● Stated goal: Transcribe all of the material exactly, except for its pictures.

● Information supplied:
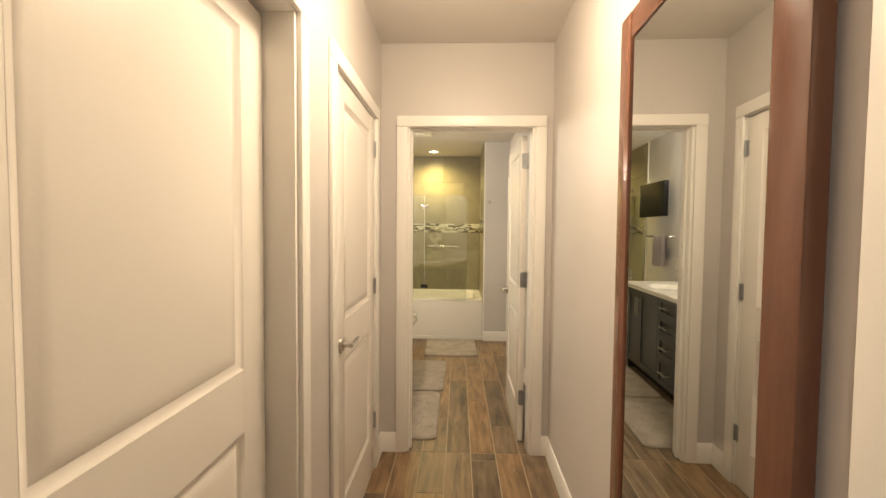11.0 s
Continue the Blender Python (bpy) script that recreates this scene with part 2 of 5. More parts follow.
M_WHITEPLASTIC = material("white_plastic", (0.74, 0.71, 0.64), 0.35, vary=0.03)
M_IVORY = material("ivory_plastic", (0.66, 0.60, 0.44), 0.4, vary=0.05)
M_GRILLEFRAME = material("speaker_frame_paint", (0.66, 0.61, 0.53), 0.45, vary=0.03)
M_MESHGRILLE = material("speaker_grille", (0.55, 0.51, 0.45), 0.7, vary=0.03, scale=90, bump=0.3, bscale=500)
M_ORANGE = material("amber_plastic", (0.72, 0.44, 0.13), 0.4, vary=0.08)
M_AMBERFACE = material("amber_lens", (0.66, 0.47, 0.18), 0.55, vary=0.22, scale=14)
M_DUVET = material("white_cotton", (0.84, 0.82, 0.79), 0.85, vary=0.04, scale=5, bump=0.5, bscale=14)
M_THROW = material("beige_blanket", (0.68, 0.61, 0.56), 0.92, vary=0.08, scale=6, bump=0.5, bscale=160)
M_FRINGE = material("cream_fringe", (0.80, 0.74, 0.58), 0.95, vary=0.12, scale=30)
M_FUR = material("cream_fur", (0.82, 0.75, 0.65), 0.95, vary=0.06, scale=10, bump=0.3, bscale=60)
M_GLASSWIN = glass("window_glass", (0.80, 0.82, 0.84), 0.0, 0.07)
M_SHOWERGLASS = glass("shower_glass", (0.95, 0.97, 0.95), 0.0, 0.11)
M_BOWLGLASS = blown_glass("bowl_glass")
M_CANDLE = material("cream_wax", (0.74, 0.66, 0.48), 0.5, vary=0.05)
M_GLOBE = glow("globe_glow", (1.0, 0.86, 0.68), 5)
M_DOME = glow("dome_glow", (1.0, 0.82, 0.56), 16)
M_SHADE = glow("vanity_shade_glow", (1.0, 0.90, 0.72), 16)
M_DOWNLIGHT = glow("downlight_glow", (1.0, 0.85, 0.5), 12)
M_BULB = glow("bulb_glow", (1.0, 0.72, 0.72), 7)
M_LAMPSHADE = glow("lamp_shade_glow", (1.0, 0.55, 0.42), 1.6)
M_CABINET = material("slate_cabinet_paint", (0.060, 0.066, 0.068), 0.35, vary=0.05, scale=4, bump=0.03)
M_COUNTER = material("cream_marble_top", (0.80, 0.765, 0.715), 0.16, vary=0.07, scale=7, coat=0.2)
M_PORCELAIN = material("white_porcelain", (0.80, 0.77, 0.71), 0.10, vary=0.015, coat=0.4)
M_TUB = material("white_enamel", (0.80, 0.77, 0.72), 0.14, vary=0.015, coat=0.3)
M_TILE = tile_material("taupe_wall_tile", (0.27, 0.238, 0.160), 0.36)
M_NICHESHADE = material("niche_shaded_tile", (0.13, 0.11, 0.075), 0.4, vary=0.15, scale=5)
M_TILEGROUT = material("taupe_grout", (0.25, 0.22, 0.155), 0.85)
M_MOSAIC = tile_material("mosaic_glass", (0.4, 0.4, 0.35), 0.12, True, ((0.0, (0.09, 0.065, 0.04)), (0.28, (0.62, 0.58, 0.44)), (0.55, (0.30, 0.27, 0.18)), (0.72, (0.72, 0.70, 0.60)), (0.88, (0.045, 0.035, 0.025))))
M_MAT = material("grey_bath_mat", (0.40, 0.35, 0.30), 0.95, vary=0.20, scale=9, bump=0.8, bscale=240)
M_TOWEL = material("mauve_towel", (0.52, 0.46, 0.46), 0.95, vary=0.12, scale=20, bump=0.6, bscale=260)
M_SOFA = material("grey_upholstery", (0.33, 0.31, 0.285), 0.9, vary=0.08, scale=8, bump=0.4, bscale=200)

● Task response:
11.0 s
Continue the Blender Python (bpy) script that recreates this scene with part 2 of 5. More parts follow.
M_WHITEPLASTIC = material("white_plastic", (0.74, 0.71, 0.64), 0.35, vary=0.03)
M_IVORY = material("ivory_plastic", (0.66, 0.60, 0.44), 0.4, vary=0.05)
M_GRILLEFRAME = material("speaker_frame_paint", (0.66, 0.61, 0.53), 0.45, vary=0.03)
M_MESHGRILLE = material("speaker_grille", (0.55, 0.51, 0.45), 0.7, vary=0.03, scale=90, bump=0.3, bscale=500)
M_ORANGE = material("amber_plastic", (0.72, 0.44, 0.13), 0.4, vary=0.08)
M_AMBERFACE = material("amber_lens", (0.66, 0.47, 0.18), 0.55, vary=0.22, scale=14)
M_DUVET = material("white_cotton", (0.84, 0.82, 0.79), 0.85, vary=0.04, scale=5, bump=0.5, bscale=14)
M_THROW = material("beige_blanket", (0.68, 0.61, 0.56), 0.92, vary=0.08, scale=6, bump=0.5, bscale=160)
M_FRINGE = material("cream_fringe", (0.80, 0.74, 0.58), 0.95, vary=0.12, scale=30)
M_FUR = material("cream_fur", (0.82, 0.75, 0.65), 0.95, vary=0.06, scale=10, bump=0.3, bscale=60)
M_GLASSWIN = glass("window_glass", (0.80, 0.82, 0.84), 0.0, 0.07)
M_SHOWERGLASS = glass("shower_glass", (0.95, 0.97, 0.95), 0.0, 0.11)
M_BOWLGLASS = blown_glass("bowl_glass")
M_CANDLE = material("cream_wax", (0.74, 0.66, 0.48), 0.5, vary=0.05)
M_GLOBE = glow("globe_glow", (1.0, 0.86, 0.68), 5)
M_DOME = glow("dome_glow", (1.0, 0.82, 0.56), 16)
M_SHADE = glow("vanity_shade_glow", (1.0, 0.90, 0.72), 16)
M_DOWNLIGHT = glow("downlight_glow", (1.0, 0.85, 0.5), 12)
M_BULB = glow("bulb_glow", (1.0, 0.72, 0.72), 7)
M_LAMPSHADE = glow("lamp_shade_glow", (1.0, 0.55, 0.42), 1.6)
M_CABINET = material("slate_cabinet_paint", (0.060, 0.066, 0.068), 0.35, vary=0.05, scale=4, bump=0.03)
M_COUNTER = material("cream_marble_top", (0.80, 0.765, 0.715), 0.16, vary=0.07, scale=7, coat=0.2)
M_PORCELAIN = material("white_porcelain", (0.80, 0.77, 0.71), 0.10, vary=0.015, coat=0.4)
M_TUB = material("white_enamel", (0.80, 0.77, 0.72), 0.14, vary=0.015, coat=0.3)
M_TILE = tile_material("taupe_wall_tile", (0.27, 0.238, 0.160), 0.36)
M_NICHESHADE = material("niche_shaded_tile", (0.13, 0.11, 0.075), 0.4, vary=0.15, scale=5)
M_TILEGROUT = material("taupe_grout", (0.25, 0.22, 0.155), 0.85)
M_MOSAIC = tile_material("mosaic_glass", (0.4, 0.4, 0.35), 0.12, True, ((0.0, (0.09, 0.065, 0.04)), (0.28, (0.62, 0.58, 0.44)), (0.55, (0.30, 0.27, 0.18)), (0.72, (0.72, 0.70, 0.60)), (0.88, (0.045, 0.035, 0.025))))
M_MAT = material("grey_bath_mat", (0.40, 0.35, 0.30), 0.95, vary=0.20, scale=9, bump=0.8, bscale=240)
M_TOWEL = material("mauve_towel", (0.52, 0.46, 0.46), 0.95, vary=0.12, scale=20, bump=0.6, bscale=260)
M_SOFA = material("grey_upholstery", (0.33, 0.31, 0.285), 0.9, vary=0.08, scale=8, bump=0.4, bscale=200)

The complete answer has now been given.